Friday, February 15, 2013

Oscars 2013: Anna Karenina

Keira Knightly as Anna
Anna Karenina (U.K., 2012) directed by Joe Wright,
Nominated for Four Oscars
Best Cinematography
Best Costume Design
Best Music (Original Score)
Best Production Design

Joe Wright (Atonement, Pride & Prejudice) as the director: good. Tom Stoppard (Rosencrantz and Guildenstern are Dead, The Real Thing, Shakespeare in Love) as the screenwriter: even better!

Comparing a film based on the classic Tolstoy novel is, of course, monumentally unfair. However, there is nothing to be done about it – the comparison will be made regardless. Need we review the plot? If you are reading this blog post I think it is likely that you are well versed in the plot details and my obsession with Tolstoy's novel.

The new, the intriguing aspects of the film: the story is presented as if done on stage, this is difficult to describe and must be seen. There is an element of theatricality, of unreality, to the film that is rather beautiful. The scenery and costuming are gorgeous, sumptuous, exquisite. Every production detail is lovingly and beautifully done. Certain scenes resemble balletic dances with odd, yet lovely, movements as the characters segue into the next scene. The reasoning behind this is unclear to me - is it merely the old Brechtian artistic vision on Epic Theatre that "the audience always be aware that it is watching a play"?

The story moves swiftly from Anna and Vronsky’s illicit romance to a much more subordinate subplot involving the relationship between Kitty and Levin. This is not true to the novel, where the latter’s relationship is at least as important as the former’s. The Kitty/Levin relationship is given short shrift here – nearly all of the tension regarding Levin’s animosity towards Vronsky, as Kitty’s previous suitor, and Kitty’s anger towards Anna is absent. 

But on to the more problematic aspects of the film: Keira Knightly (as Anna) and AaronTaylor-Johnson (as Vronsky) are, I feel, inappropriately cast. Both are too youthful. Knightly lacks Anna’s soulfulness and sense of anguish, not to mention lacking her mature beauty. It’s difficult to see her as the emotionally complex Anna who is torn between her love for Vronsky and her love for her son Seryohza. Taylor-Johnson presents as far too young for Vronsky – although handsome in aspect he lacks in sexual appeal for me as a film goer. His performance is sometimes petulant, unappealing and it remains a mystery to the filmgoer why Anna would destroy herself over this puppy.

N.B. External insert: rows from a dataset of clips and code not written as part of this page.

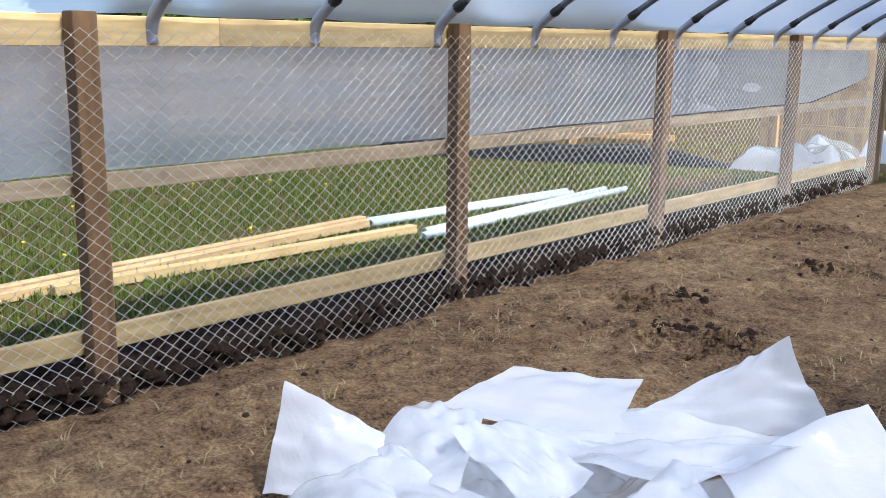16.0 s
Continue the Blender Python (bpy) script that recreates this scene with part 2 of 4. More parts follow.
def screen_mesh(name):
    """Dark insect screen: a fine weave, part open."""
    m, nt, out = mat_base(name)
    L = nt.links.new
    d = node(nt, "ShaderNodeBsdfPrincipled", Roughness=0.6)
    d.inputs["Base Color"].default_value = (0.012, 0.012, 0.013, 1)
    t = nt.nodes.new("ShaderNodeBsdfTransparent")
    n = node(nt, "ShaderNodeTexNoise", Scale=3.0, Detail=3.0)
    L(coords(nt), n.inputs["Vector"])
    mr = nt.nodes.new("ShaderNodeMapRange")
    mr.inputs["To Min"].default_value, mr.inputs["To Max"].default_value = 0.36, 0.46
    L(n.outputs["Fac"], mr.inputs["Value"])
    mx = nt.nodes.new("ShaderNodeMixShader")
    L(mr.outputs[0], mx.inputs[0])
    L(d.outputs[0], mx.inputs[1])
    L(t.outputs[0], mx.inputs[2])
    L(mx.outputs[0], out.inputs["Surface"])
    return m


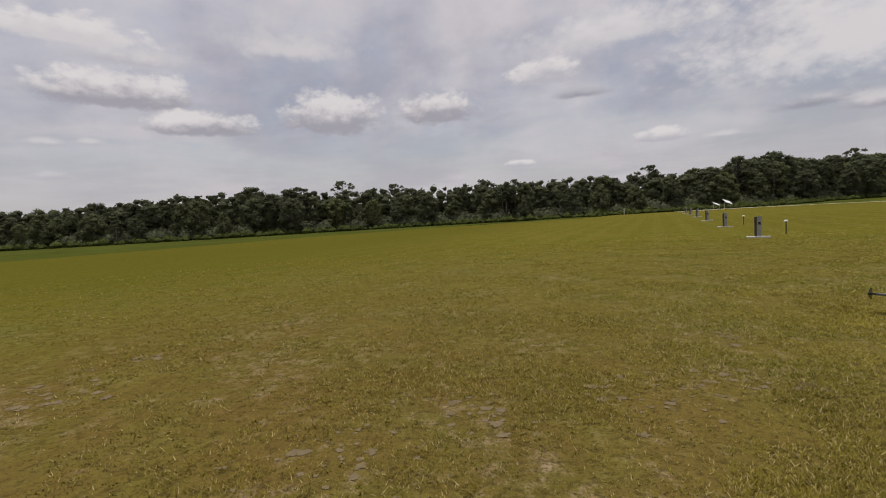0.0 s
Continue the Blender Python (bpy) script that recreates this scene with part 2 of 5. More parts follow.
M["blue_ink"] = material("blue_ink", (0.13, 0.30, 0.42), 0.5, 0.0, 0.2, 9.0)
M["grey_metal"] = material("grey_metal", (0.36, 0.36, 0.36), 0.45, 0.5, 0.15, 5.0)
M["alu"] = material("alu", (0.30, 0.285, 0.255), 0.5, 0.2, 0.1, 4.0, second=(0.22, 0.205, 0.18), amount=0.5)
M["ramp_board"] = material("ramp_board", (0.255, 0.230, 0.215), 0.85, 0.0, 0.12, 2.2, 0.35, 70, (0.165, 0.138, 0.118), 0.7)
M["rubber"] = material("rubber", (0.022, 0.022, 0.022), 0.8, 0.0, 0.3, 9.0)
M["red_glass"] = material("red_glass", (0.32, 0.03, 0.025), 0.25, 0.0, 0.15, 9.0)
M["yellow_plastic"] = material("yellow_plastic", (0.72, 0.50, 0.02), 0.4, 0.0, 0.1, 6.0)
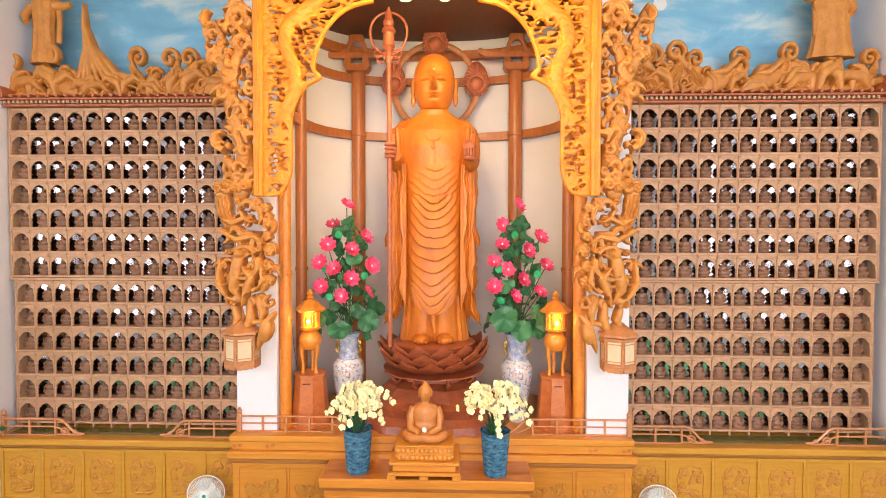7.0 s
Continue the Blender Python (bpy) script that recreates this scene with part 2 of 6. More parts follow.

Knightly, half dressed and walking in a daze, hardly convinces one of her emotional deterioration and mental instability. Jealousy, recrimination and paranoia was a slow poison that invaded Anna’s spirit – that is not communicated here because we move so quickly in the film from Anna's initial unhappiness with Vronsky to her suicide.

The one bright spot is the casting of Jude Law as Karenin, Anna’s husband. In a lovely twist, Taylor-Johnson actually looks remarkably like a younger version of Law – prettier and shinier, but very close in resemblance. Law's performance is restrained, suggesting both inner turmoil and supreme self-control over one’s emotions – exactly as one imagines Karenin to be.

The length of the novel, which exceeds 800 pages, necessitates a certain economy in 129 minutes of film; however, the film feels truncated and emotionally unfulfilling, virtually eradicating the last third of the novel. When the tragic denouement comes, it is quick and lacking the tragic punch of the book. The most horrific aspect of Anna’s death is her last minute confusion as she lies fallen on the tracks and her intense desire not to die when she realizes what she has done.

Still there are enormous expectations to fill with this film and it is valiant of Wright and Stoppard to try.